Kurz nach dieser Abmahnung erhielt ich die Einladung zur Tipping Point Conferene, ein weltweites Treffen von Klimaforschern und Künstlern, initiiert rundum den wunderbaren Fotografen David Buckland. Ich wusste sofort, dass ich teilnehmen werde. Und jetzt sitze ich hier in Oxford und mir gegenüber Prof. John Schellnhuber vom Potsdam-Institut für Klimafolgenforschung, und leider sagt er etwas Schreckliches. Er sagt: „Ihr Roman ist sehr realistisch.“ Und dann sagt er noch etwas Schlimmeres, „die 2-Grad-Marke ist viel zu gering angesetzt, schon bei 2 Grad Erderwärmung werden wir furchtbare Szenarien erleben, wir wissen das, aber wir können uns nicht durchsetzen. Wir brauchen Euch Künstler, wir müssen Formen finden, um zu vermitteln, was auf uns zukommen wird.“ Extrem trockene Sommer in Folge, unberechenbare Starkregen, Stürme, Orkane, Zunahme der Hurricans an Quantität und Qualität, sowieso die Eisschmelze, all das und eben auch noch weitere Folgen. In meinem Roman hat eine Art Völkerwanderung eingesetzt, man muss Gegenden verlassen, in denen es kein Wasser mehr gibt, wie sonst sollte man überleben. „Wie können Sie bei diesen Aussichten so ruhig bleiben?“, frage ich ihn. Er antwortet nicht, er lächelt ein wenig und wendet sich dem Essen zu.

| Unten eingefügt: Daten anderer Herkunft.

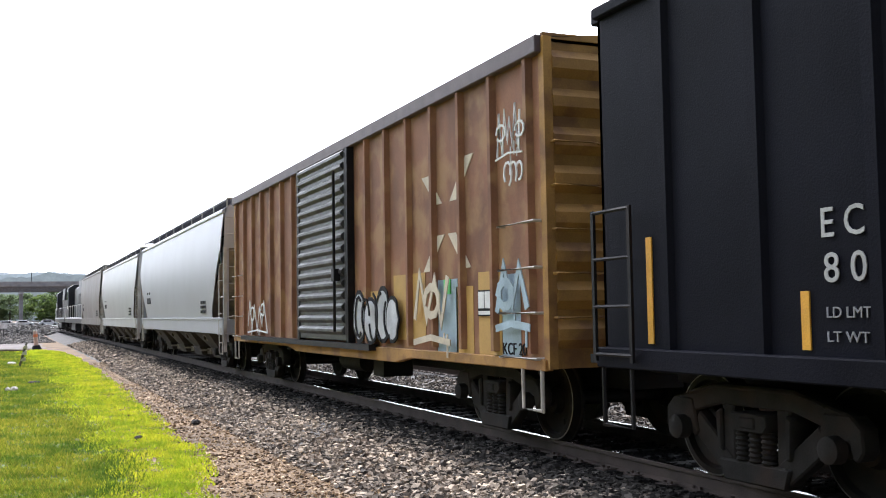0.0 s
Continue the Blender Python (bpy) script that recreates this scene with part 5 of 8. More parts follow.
def build_box_car():
    front, rear = 24.65, 9.1
    at, hl = (front + rear) / 2, (front - rear) / 2
    car = new_car("box_car", "rusty brown box car with a dark sliding door and graffiti", "box car", at)
    z0, z1, h = 0.98, 4.30, 1.50
    for side in (-1, 1):
        s = Shape().box(*sorted((side * h, side * (h - 0.04))), -hl, hl, z0, z1)
        body = part("side_wall", s, M_BOX, car)
        n = 18
        for i in range(n):
            y = hl - 0.3 - (2 * hl - 0.6) * i / (n - 1)
            if 15.3 - at < y < 18.6 - at:
                continue
            g = Shape().prism([(side * h, y - 0.07), (side * (h + 0.07), y - 0.035), (side * (h + 0.07), y + 0.035), (side * h, y + 0.07)], z0 + 0.05, z1 - 0.15, "z")
            part("side_post", g, M_BOX, body)
        s = Shape().box(*sorted((side * (h - 0.06), side * (h + 0.09))), -hl, hl, z1 - 0.17, z1 + 0.02)
        part("top_rail", s, mat("purple_brown_rail", (0.09, 0.06, 0.06), 0.6), car, bevel=0.012)
        s = Shape().prism([(-hl, z0), (hl, z0), (hl, z0 - 0.12), (2.6, z0 - 0.12), (2.0, z0 - 0.20), (-3.4, z0 - 0.20), (-4.0, z0 - 0.12), (-hl, z0 - 0.12)], *sorted((side * (h - 0.05), side * (h + 0.05))), "x")
        part("side_sill", s, M_BOXEND, car, bevel=0.01)
    # door on the near side, in corrugations
    y0, y1 = 15.5 - at, 18.35 - at
    d = part("sliding_door", Shape().box(-h - 0.10, -h - 0.03, y0, y1, z0 + 0.06, z1 - 0.2), M_BOXDOOR, car, "dented dark steel sliding door", 0.01)
    for i in range(16):
        z = z0 + 0.15 + i * 0.19
        part("corrugation", Shape().prism([(-h - 0.10, z), (-h - 0.155, z + 0.05), (-h - 0.155, z + 0.09), (-h - 0.10, z + 0.14)], y0 + 0.12, y1 - 0.05, "y"), M_BOXDOOR, d)
    for y in (y0 - 0.05, y1 + 0.05):
        part("door_post", Shape().box(-h - 0.12, -h, y - 0.07, y + 0.07, z0, z1 - 0.17), M_STEEL, car)
    lk = Shape().tube((-h - 0.2, y0 + 0.35, z0 + 0.2), (-h - 0.2, y0 + 0.35, z1 - 0.5), 0.025, 8).box(-h - 0.23, -h - 0.12, y0 + 0.28, y0 + 0.42, 2.0, 2.2)
    part("door_lock_bar", lk, M_STEEL, d)
    part("door_track", Shape().box(-h - 0.16, -h - 0.02, -2.6, hl - 1.3, z0 - 0.06, z0 + 0.03), M_STEEL, car)
    # roof
    s = Shape().prism([(-h - 0.02, z1), (0, z1 + 0.16), (h + 0.02, z1), (h + 0.02, z1 - 0.05), (-h - 0.02, z1 - 0.05)], -hl, hl, "y")
    roof = part("roof", s, mat("galvanised_roof", (0.20, 0.19, 0.19), 0.5, 0.5), car)
    for i in range(13):
        y = -hl + 0.3 + (2 * hl - 0.6) * i / 12
        part("roof_rib", Shape().prism([(-h, z1 + 0.005), (0, z1 + 0.165), (h, z1 + 0.005), (h, z1 + 0.035), (0, z1 + 0.2), (-h, z1 + 0.035)], y - 0.04, y + 0.04, "y"), roof.data.materials[0], roof)
    # corrugated ends
    for m in (-1, 1):
        e = part("end_wall", Shape().box(-h, h, *sorted((m * hl, m * (hl - 0.05))), z0 - 0.1, z1 + 0.05), M_BOXEND, car)
        for i in range(8):
            z = z0 + 0.1 + i * 0.40
            part("end_corrugation", Shape().prism([(m * hl, z), (m * (hl + 0.07), z + 0.09), (m * (hl + 0.07), z + 0.2), (m * hl, z + 0.29)], -h + 0.08, h - 0.08, "x"), M_BOXEND, e)
        part("end_gable", Shape().prism([(-h - 0.02, z1 - 0.02), (0, z1 + 0.165), (h + 0.02, z1 - 0.02)], *sorted((m * (hl + 0.004), m * (hl + 0.03))), "y"), M_BOXEND, car)
        for side in (-1, 1):
            part("corner_post", Shape().box(side * (h - 0.03) - 0.05, side * (h - 0.03) + 0.05, *sorted((m * (hl - 0.06), m * (hl + 0.05))), z0 - 0.1, z1), M_BOXEND, car)
        yl = m * (hl - 0.1)
        for z in (0.98, 1.45, 1.92, 2.40):
            part("grab_iron", Shape().pipe([(-h, yl, z), (-h - 0.09, yl, z), (-h - 0.09, yl - m * 0.85, z), (-h, yl - m * 0.85, z)], 0.018), M_LADDER, car)
        for z in (1.4, 1.85, 2.3, 2.75, 3.2):
            part("grab_iron", Shape().pipe([(-h + 0.05, m * hl, z), (-h + 0.05, m * (hl + 0.13), z), (-h + 0.6, m * (hl + 0.13), z), (-h + 0.6, m * hl, z)], 0.016), M_BOXEND, car)
        st = Shape().pipe([(-h - 0.03, yl, 0.9), (-h - 0.03, yl, 0.45), (-h - 0.03, yl - m * 0.42, 0.45), (-h - 0.03, yl - m * 0.42, 0.9)], 0.022)
        part("stirrup_step", st, M_LADDER, car)
    # patches and writing
    for y, z, w, hh, mm in ((10.75, 0.93, 0.62, 1.0, M_OCHRE), (10.15, 0.93, 0.45, 0.95, M_PALEBLUE), (15.3, 1.05, 1.5, 0.75, M_OCHRE), (13.6, 1.1, 1.2, 0.9, M_OCHRE), (12.0, 0.98, 0.65, 0.9, M_PALEBLUE), (11.4, 0.98, 0.5, 0.8, M_OCHRE)):
        part("paint_patch", Shape().box(-h - 0.006, -h + 0.01, y - at - w, y - at, z, z + hh), mm, car)
    framed_panel(car, 10.72 - at, 1.42, 0.36, 0.3, x=-h - 0.03, white_back=False)
    letters("KCF 20", 0.13, 0.55, on_side(10.12 - at, 1.0, -h - 0.01), M_BLACK, car)
    part("green_tag", Shape().box(-h - 0.02, -h, 11.55 - at, 11.75 - at, 1.7, 1.88), mat("green_tag", (0.12, 0.6, 0.16), 0.6), car)
    for ya, za, yb, zb in ((12.35, 3.25, 11.9, 2.85), (10.95, 3.35, 11.45, 2.85), (11.85, 2.45, 12.35, 2.0), (11.5, 2.45, 11.05, 2.0)):
        s = Shape().hexa([(-h - 0.008, ya - at + 0.12, za), (-h - 0.008, ya - at - 0.12, za), (-h + 0.01, ya - at - 0.12, za), (-h + 0.01, ya - at + 0.12, za)],
                         [(-h - 0.008, yb - at + 0.1, zb), (-h - 0.008, yb - at - 0.1, zb), (-h + 0.01, yb - at - 0.1, zb), (-h + 0.01, yb - at + 0.1, zb)])
        part("worn_paint_mark", s, M_CREAM, car)
    jag(car, 10.04 - at, 3.15, 0.58, 0.55, 31, M_WHITE, x=-h - 0.09, n=9, r=0.013)
    scrawl(car, 9.85 - at, 2.82, 0.4, 0.28, 37, M_WHITE, x=-h - 0.088, strokes=3, r=0.013)
    # rounded bubble shape, grey-white with a black outline
    for k, (yy, zz, ry, rz) in enumerate(((14.95, 1.42, 0.30, 0.42), (14.4, 1.36, 0.32, 0.36), (13.85, 1.45, 0.30, 0.42), (13.45, 1.38, 0.26, 0.34))):
        def ring(f, n=14):
            return [(yy - at + ry * f * math.cos(2 * math.pi * q / n) * (1 + 0.12 * math.sin(3 * q)), zz + rz * f * math.sin(2 * math.pi * q / n)) for q in range(n)]
        part("graffiti", Shape().prism(ring(1.0), -h - 0.082 - 0.004 * k, -h - 0.074, "x"), M_BLACK, car, "black outline of a sprayed bubble shape")
        part("graffiti", Shape().prism(ring(0.84), -h - 0.084 - 0.004 * k, -h - 0.08, "x"), mat("grey_white_spray", (0.45, 0.46, 0.48), 0.8, var=0.3, rust=0.3, rust_col=(0.3, 0.25, 0.2)), car, "grey-white fill of a sprayed bubble shape")
    scrawl(car, 15.1 - at, 1.05, 1.7, 0.75, 38, M_BLACK, x=-h - 0.104, strokes=5, r=0.022)
    jag(car, 22.9 - at, 1.1, 1.8, 0.7, 34, M_WHITE, x=-h - 0.085, n=8, r=0.02)
    jag(car, 10.1 - at, 1.3, 0.7, 0.7, 35, M_PALEBLUE, x=-h - 0.085, n=4, r=0.05)
    jag(car, 12.6 - at, 1.1, 1.1, 0.9, 36, M_CREAM, x=-h - 0.085, n=5, r=0.05)
    part("centre_sill", Shape().box(-0.35, 0.35, -hl + 0.3, hl - 0.3, 0.6, 0.98), M_STEEL, car)
    eq = Shape().lathe([(-0.6, 0), (-0.6, 0.18), (0.6, 0.18), (0.6, 0)], (-0.7, 0.8, 0.62), "y", 14).box(-1.0, -0.5, -1.4, -0.9, 0.45, 0.9)
    part("brake_gear", eq, M_STEEL, car)
    add_trucks(car, hl - 2.05, -hl + 2.05)
    add_couplers(car, hl + 0.3, -hl - 0.3)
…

Zwei Tage währte dieses Treffen. Ich habe noch nie so viel kreative Energie, solch beseelte Menschen, solch wunderbare Künstler und derart engagierte und kluge Wissenschaftler an einem Ort zur gleichen Zeit erlebt wie unter dem Dach unseres Tagungsortes, dem Sheldonian Theatre. Ich habe noch nie von derart vielen Möglichkeiten und Alternativen zu unserer heutigen Lebensweise gehört wie dort. In den Pausen sangen wir zusammen, die beiden Nächte wurden durchdiskutiert, um uns zu erholen, spazierten wir in Gruppen und diskutierten weiter. Es gibt sie, es gibt so viele Möglichkeiten, den ausbeuterischen Umgang mit unserem Planeten zu beenden, und es darf uns sogar immer noch gut gehen dabei.
Warum, warum nur werden diese positiven, kreativen Potenziale so wenig genutzt? Warum halten wir so lange am Alten fest?
Möge meine dunkle Romanvision niemals in Erfüllung gehen.